Directions for this task – Extract, word for word, every line from the one containing "radians(degrees), 0.01, 5000" through the one containing "return (m.translation, way, ob.name, place, normal)", with both end lines kept.

-- Start of Data excerpt --

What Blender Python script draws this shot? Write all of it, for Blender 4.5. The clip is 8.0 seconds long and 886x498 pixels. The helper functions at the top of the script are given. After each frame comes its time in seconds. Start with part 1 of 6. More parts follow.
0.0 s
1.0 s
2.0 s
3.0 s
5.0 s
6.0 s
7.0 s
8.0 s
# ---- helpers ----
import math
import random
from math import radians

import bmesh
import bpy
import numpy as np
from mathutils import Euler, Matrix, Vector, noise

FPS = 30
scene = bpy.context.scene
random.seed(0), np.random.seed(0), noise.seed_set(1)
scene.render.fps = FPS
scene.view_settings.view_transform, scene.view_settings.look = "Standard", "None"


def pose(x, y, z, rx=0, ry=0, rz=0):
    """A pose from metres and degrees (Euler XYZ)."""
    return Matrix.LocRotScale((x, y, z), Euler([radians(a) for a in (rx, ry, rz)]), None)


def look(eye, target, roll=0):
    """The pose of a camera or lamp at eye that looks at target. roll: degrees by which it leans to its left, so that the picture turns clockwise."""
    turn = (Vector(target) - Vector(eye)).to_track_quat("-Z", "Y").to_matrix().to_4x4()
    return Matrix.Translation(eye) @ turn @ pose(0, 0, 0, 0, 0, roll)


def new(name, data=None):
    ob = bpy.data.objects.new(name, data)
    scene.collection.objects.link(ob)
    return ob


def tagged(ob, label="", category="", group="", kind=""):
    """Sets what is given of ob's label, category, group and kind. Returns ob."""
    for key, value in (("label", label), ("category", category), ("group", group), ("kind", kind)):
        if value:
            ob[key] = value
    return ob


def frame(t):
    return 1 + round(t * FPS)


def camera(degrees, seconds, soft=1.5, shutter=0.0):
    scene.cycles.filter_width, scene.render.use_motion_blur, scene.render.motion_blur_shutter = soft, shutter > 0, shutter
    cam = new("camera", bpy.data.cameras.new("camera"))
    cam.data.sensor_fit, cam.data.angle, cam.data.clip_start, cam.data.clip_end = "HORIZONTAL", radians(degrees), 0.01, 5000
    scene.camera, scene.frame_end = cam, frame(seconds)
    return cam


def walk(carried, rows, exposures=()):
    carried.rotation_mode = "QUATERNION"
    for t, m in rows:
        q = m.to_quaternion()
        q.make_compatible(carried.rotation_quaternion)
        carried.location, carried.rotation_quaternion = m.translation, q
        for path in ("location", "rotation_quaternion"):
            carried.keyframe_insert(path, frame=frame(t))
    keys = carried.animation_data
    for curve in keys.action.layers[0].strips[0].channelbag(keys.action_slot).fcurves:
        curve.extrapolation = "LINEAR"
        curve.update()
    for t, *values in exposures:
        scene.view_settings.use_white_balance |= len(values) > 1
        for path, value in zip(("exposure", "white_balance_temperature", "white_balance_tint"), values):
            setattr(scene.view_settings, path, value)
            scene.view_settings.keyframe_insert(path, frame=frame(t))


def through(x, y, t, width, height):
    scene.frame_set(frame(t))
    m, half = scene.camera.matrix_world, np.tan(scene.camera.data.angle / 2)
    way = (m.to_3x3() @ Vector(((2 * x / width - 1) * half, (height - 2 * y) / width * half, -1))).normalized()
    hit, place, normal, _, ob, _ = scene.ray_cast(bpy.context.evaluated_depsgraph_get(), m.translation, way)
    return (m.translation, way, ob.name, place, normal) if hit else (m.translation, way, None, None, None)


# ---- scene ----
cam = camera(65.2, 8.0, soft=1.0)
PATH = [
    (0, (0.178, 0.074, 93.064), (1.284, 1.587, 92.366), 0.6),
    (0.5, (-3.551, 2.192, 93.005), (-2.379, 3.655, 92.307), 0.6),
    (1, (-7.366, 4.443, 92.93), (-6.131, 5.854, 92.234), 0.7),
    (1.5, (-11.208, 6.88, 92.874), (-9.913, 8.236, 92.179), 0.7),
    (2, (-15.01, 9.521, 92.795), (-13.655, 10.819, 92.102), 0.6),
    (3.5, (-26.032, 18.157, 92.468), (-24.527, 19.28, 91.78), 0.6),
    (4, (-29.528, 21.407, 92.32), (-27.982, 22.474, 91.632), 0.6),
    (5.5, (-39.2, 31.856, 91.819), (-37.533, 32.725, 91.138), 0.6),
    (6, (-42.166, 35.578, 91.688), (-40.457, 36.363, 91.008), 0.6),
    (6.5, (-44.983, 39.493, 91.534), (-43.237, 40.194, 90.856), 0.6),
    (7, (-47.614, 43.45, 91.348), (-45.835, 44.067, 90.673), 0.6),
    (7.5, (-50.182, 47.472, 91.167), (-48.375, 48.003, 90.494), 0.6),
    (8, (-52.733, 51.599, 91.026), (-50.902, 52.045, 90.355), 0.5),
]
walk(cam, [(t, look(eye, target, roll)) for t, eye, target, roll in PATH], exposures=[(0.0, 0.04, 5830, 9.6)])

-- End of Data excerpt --

Correct response –
    cam.data.sensor_fit, cam.data.angle, cam.data.clip_start, cam.data.clip_end = "HORIZONTAL", radians(degrees), 0.01, 5000
    scene.camera, scene.frame_end = cam, frame(seconds)
    return cam


def walk(carried, rows, exposures=()):
    carried.rotation_mode = "QUATERNION"
    for t, m in rows:
        q = m.to_quaternion()
        q.make_compatible(carried.rotation_quaternion)
        carried.location, carried.rotation_quaternion = m.translation, q
        for path in ("location", "rotation_quaternion"):
            carried.keyframe_insert(path, frame=frame(t))
    keys = carried.animation_data
    for curve in keys.action.layers[0].strips[0].channelbag(keys.action_slot).fcurves:
        curve.extrapolation = "LINEAR"
        curve.update()
    for t, *values in exposures:
        scene.view_settings.use_white_balance |= len(values) > 1
        for path, value in zip(("exposure", "white_balance_temperature", "white_balance_tint"), values):
            setattr(scene.view_settings, path, value)
            scene.view_settings.keyframe_insert(path, frame=frame(t))


def through(x, y, t, width, height):
    scene.frame_set(frame(t))
    m, half = scene.camera.matrix_world, np.tan(scene.camera.data.angle / 2)
    way = (m.to_3x3() @ Vector(((2 * x / width - 1) * half, (height - 2 * y) / width * half, -1))).normalized()
    hit, place, normal, _, ob, _ = scene.ray_cast(bpy.context.evaluated_depsgraph_get(), m.translation, way)
    return (m.translation, way, ob.name, place, normal) if hit else (m.translation, way, None, None, None)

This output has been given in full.